++++ DATA LINES

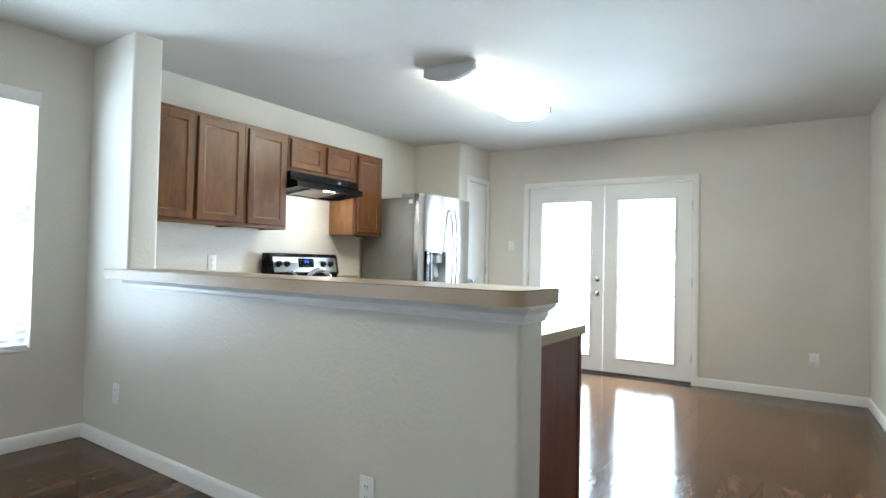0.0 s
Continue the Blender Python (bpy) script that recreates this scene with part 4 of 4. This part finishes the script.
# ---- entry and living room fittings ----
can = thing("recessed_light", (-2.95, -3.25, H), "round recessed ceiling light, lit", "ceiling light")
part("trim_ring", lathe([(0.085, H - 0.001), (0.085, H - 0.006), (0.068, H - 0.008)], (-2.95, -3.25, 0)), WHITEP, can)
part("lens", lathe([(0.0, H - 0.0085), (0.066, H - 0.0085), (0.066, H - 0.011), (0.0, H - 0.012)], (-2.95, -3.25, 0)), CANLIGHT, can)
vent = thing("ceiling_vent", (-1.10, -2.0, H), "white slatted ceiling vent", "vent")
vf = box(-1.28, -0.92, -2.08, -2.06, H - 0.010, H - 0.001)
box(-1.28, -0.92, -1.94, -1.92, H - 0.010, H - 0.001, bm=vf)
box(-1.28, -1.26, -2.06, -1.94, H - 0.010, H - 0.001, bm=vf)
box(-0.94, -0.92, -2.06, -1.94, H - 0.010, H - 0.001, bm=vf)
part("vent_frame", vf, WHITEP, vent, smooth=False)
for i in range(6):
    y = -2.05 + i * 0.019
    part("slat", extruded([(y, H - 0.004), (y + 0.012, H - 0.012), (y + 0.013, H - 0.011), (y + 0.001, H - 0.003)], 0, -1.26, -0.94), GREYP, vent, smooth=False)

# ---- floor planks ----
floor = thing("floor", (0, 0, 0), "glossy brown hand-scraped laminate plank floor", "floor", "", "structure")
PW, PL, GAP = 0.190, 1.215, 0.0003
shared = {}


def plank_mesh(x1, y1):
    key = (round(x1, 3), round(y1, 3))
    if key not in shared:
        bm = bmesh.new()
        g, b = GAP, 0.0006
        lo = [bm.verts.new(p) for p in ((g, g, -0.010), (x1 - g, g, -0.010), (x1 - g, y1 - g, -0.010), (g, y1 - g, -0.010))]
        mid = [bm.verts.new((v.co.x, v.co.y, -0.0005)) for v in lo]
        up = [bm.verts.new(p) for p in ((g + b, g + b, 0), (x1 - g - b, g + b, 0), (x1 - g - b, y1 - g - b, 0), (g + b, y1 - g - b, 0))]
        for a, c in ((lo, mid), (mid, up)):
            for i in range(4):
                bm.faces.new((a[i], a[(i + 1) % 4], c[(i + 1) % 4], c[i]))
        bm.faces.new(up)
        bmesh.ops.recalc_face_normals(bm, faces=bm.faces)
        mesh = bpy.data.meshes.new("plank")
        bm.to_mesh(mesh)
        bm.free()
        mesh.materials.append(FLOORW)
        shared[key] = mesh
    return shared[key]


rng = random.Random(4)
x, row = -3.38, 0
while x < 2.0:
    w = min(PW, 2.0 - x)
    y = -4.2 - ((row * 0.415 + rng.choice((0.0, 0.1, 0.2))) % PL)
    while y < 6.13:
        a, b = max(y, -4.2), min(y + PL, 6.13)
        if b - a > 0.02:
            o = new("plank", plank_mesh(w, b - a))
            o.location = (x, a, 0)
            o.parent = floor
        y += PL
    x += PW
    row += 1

++++++++

WHAT NEEDS TO BE DONE: Write out the lines from the start of the material to the line with "return shared[key]", inclusive and exactly. Skip the pictures.

WRITTEN ANSWER:
0.0 s
Continue the Blender Python (bpy) script that recreates this scene with part 4 of 4. This part finishes the script.
# ---- entry and living room fittings ----
can = thing("recessed_light", (-2.95, -3.25, H), "round recessed ceiling light, lit", "ceiling light")
part("trim_ring", lathe([(0.085, H - 0.001), (0.085, H - 0.006), (0.068, H - 0.008)], (-2.95, -3.25, 0)), WHITEP, can)
part("lens", lathe([(0.0, H - 0.0085), (0.066, H - 0.0085), (0.066, H - 0.011), (0.0, H - 0.012)], (-2.95, -3.25, 0)), CANLIGHT, can)
vent = thing("ceiling_vent", (-1.10, -2.0, H), "white slatted ceiling vent", "vent")
vf = box(-1.28, -0.92, -2.08, -2.06, H - 0.010, H - 0.001)
box(-1.28, -0.92, -1.94, -1.92, H - 0.010, H - 0.001, bm=vf)
box(-1.28, -1.26, -2.06, -1.94, H - 0.010, H - 0.001, bm=vf)
box(-0.94, -0.92, -2.06, -1.94, H - 0.010, H - 0.001, bm=vf)
part("vent_frame", vf, WHITEP, vent, smooth=False)
for i in range(6):
    y = -2.05 + i * 0.019
    part("slat", extruded([(y, H - 0.004), (y + 0.012, H - 0.012), (y + 0.013, H - 0.011), (y + 0.001, H - 0.003)], 0, -1.26, -0.94), GREYP, vent, smooth=False)

# ---- floor planks ----
floor = thing("floor", (0, 0, 0), "glossy brown hand-scraped laminate plank floor", "floor", "", "structure")
PW, PL, GAP = 0.190, 1.215, 0.0003
shared = {}


def plank_mesh(x1, y1):
    key = (round(x1, 3), round(y1, 3))
    if key not in shared:
        bm = bmesh.new()
        g, b = GAP, 0.0006
        lo = [bm.verts.new(p) for p in ((g, g, -0.010), (x1 - g, g, -0.010), (x1 - g, y1 - g, -0.010), (g, y1 - g, -0.010))]
        mid = [bm.verts.new((v.co.x, v.co.y, -0.0005)) for v in lo]
        up = [bm.verts.new(p) for p in ((g + b, g + b, 0), (x1 - g - b, g + b, 0), (x1 - g - b, y1 - g - b, 0), (g + b, y1 - g - b, 0))]
        for a, c in ((lo, mid), (mid, up)):
            for i in range(4):
                bm.faces.new((a[i], a[(i + 1) % 4], c[(i + 1) % 4], c[i]))
        bm.faces.new(up)
        bmesh.ops.recalc_face_normals(bm, faces=bm.faces)
        mesh = bpy.data.meshes.new("plank")
        bm.to_mesh(mesh)
        bm.free()
        mesh.materials.append(FLOORW)
        shared[key] = mesh
    return shared[key]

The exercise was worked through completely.